North Carolina-based playwright Mike Wiley performed an embodiment of Tim Tyson’s memoir, Blood Done Sign My Name, to round out the evening performances during the 2017 NC Annual Conference. With song, humor, and a sack full of characters, one man, Wiley brought a poignant and living history of life in the 1960’s in Oxford to the Conference stage.
With interactive precision, Wiley and singer, Mary D. Williams, presented and coaxed the audience into singing songs and chants of the civil rights era with gusto in a mastery of encouragement and humor to further populate a witness to this history.
Tyson observes, “Wiley’s great gift is that he can find a way to get to the core meaning of a story and thread it through the artful fabric of drama.”

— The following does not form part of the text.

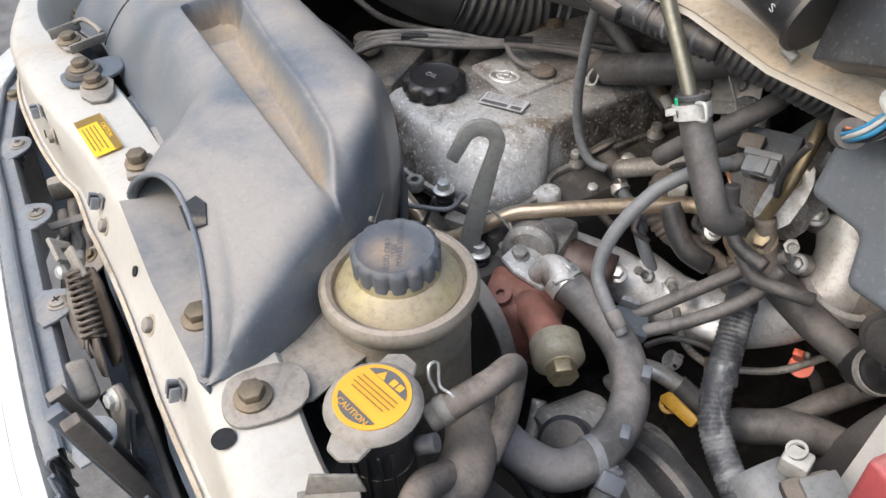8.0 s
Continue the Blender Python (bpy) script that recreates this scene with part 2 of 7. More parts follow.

Threading this artful fabric of drama between the past and present, black and white, and politics and religion, Wiley brought to life the characters and their relationships in the common life of the local community of Oxford, punctuated by black gospel performed by Williams.
Providing the back story for the play and its coming into being, Tyson notes, “I just knew that this (play) was supposed to be. His first draft was four hours long. He listened to every oral tape and has each character down. Even though he plays every character, you always know which character is speaking.”
Based in Oxford, the true story of the 1970 murder of African-American Vietnam veteran Richard “Dickie” Marrow, the trial of three white men, and the protests that followed, this one-man play presents with clarity and relevance the facts of Tyson’s memoir. Marrow, just 23 and awaiting his wife’s delivery of their third daughter, was beaten and shot to death after being accused of looking at a white woman.
Wiley set the stage for the trial court, enlivening witnesses, jury, and officials in the trial, including graphic description of the evidence. Even though Roger Oakley confessed to the murder, he was never indicted. Robert Teel and his son, Larry, were indicted and received acquittals by an all-white jury.
As a playwright and performer, Wiley focuses upon people and events that shape American history, such as Jackie Robinson, Emmett Till, slave Abraham Galloway, and Brown v. Board of Education. “Mike takes the story and captures the heart; and with the magic of his art makes it come alive in a way that is hard for words on paper to do,” muses Tyson as he reflects upon Wiley’s many one man acts.
Wiley explains the reason for his writing and performing Blood Done Sign My Name, “…our freedom and dignity, if we still have any, has been paid for in blood, that we have a contract with our ancestors not to let their sacrifices be in vain.” Tyson writes, “This is about mending the broken world through the power of story, and making scholarship and art speak to the breach in our common life. I am proud to have Mike as a colleague in those efforts.”